The Immigration Department of Malaysia said Tuesday that it has deported 1,086 “illegal” immigrants from Myanmar. The immigrants were deported through the RMN Lumut Base in Perak on 3 Myanmar Navy ships with cooperation from the Myanmar Embassy and the Royal Malaysian Navy.
The government carried out the deportation despite a court order by the Kuala Lumpur High Court placing an interim stay to halt the same pending judicial review. The case was filed on Monday by human rights groups Amnesty International Malaysia and Asylum Access, which expressed concern over the risk to lives of the immigrants being deported in times of a military coup in Myanmar. Many of the immigrants in Malaysia come from ethnic minority groups who have fled conflict and military crackdown in Malaysia.
As put by Katrina Jorena Maliamauv, the Executive Director of Amnesty International Malaysia, “the Malaysian government is recklessly imperilling the lives of over 1,000 Myanmar people by deporting them under a curtain of secrecy to a country in the middle of a coup marred by human rights violations.”
Although Kairul Dzaimee Daud, Malaysia’s immigration chief, has said that “all detainees deported are illegal immigrants and “do not involve Rohingya or asylum seekers,” the court filing by Amnesty International Malaysia and Asylum Access included the names and details of 3 UNHCR document holders. The UN High Commissioner for Refugees (UNCHR) had expressed concern that there may be others similarly placed in the group of 1200 that the government had planned to deport.
Further, the court filing included 17 minors who have at least one parent still in Malaysia, and separating them from their parents is violative of the country’s Child Act of 2001 as well as its international commitments under Article 9 of the Convention on the Rights of the Child.
In response to the Tuesday deportation, Maliamauv has said:
The Malaysian government’s decision to deport people in defiance of an order from the High Court today was inhumane and devastating. We believed that with a court order those due to be deported would be safe, and so we are shocked that the government went ahead with the deportation. … It appears the authorities railroaded this shockingly cruel deportation before any proper scrutiny of the decision, and in spite of week-long calls for a proper assessment of the people on the list.
Refugees in Malaysia are generally at risk because the country is neither a signatory to the UN Convention on Refugees nor has a domestic administrative framework to govern the rights of refugees.
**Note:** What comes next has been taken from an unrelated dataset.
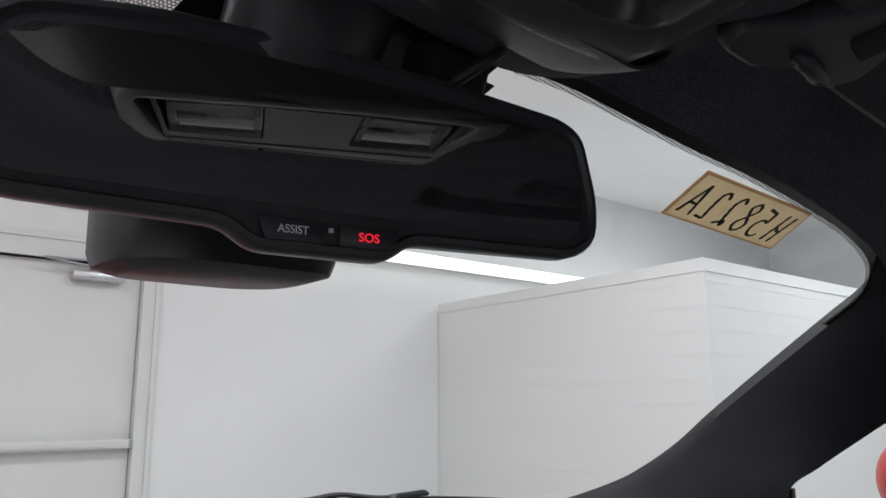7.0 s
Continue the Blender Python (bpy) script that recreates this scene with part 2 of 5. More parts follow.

Further, the UNCHR has been denied proper access to refugee detention facilities since August 2019. Nevertheless, as has also been highlighted by the rights groups, forced deportation of asylum-seekers violates the customary international principle of non-refoulment which Malaysia is obligated to follow.
The Kuala Lampur court will continue to hear the case on Wednesday and the groups expect that it will “reveal answers” regarding the secret manner in which the deportation was carried out.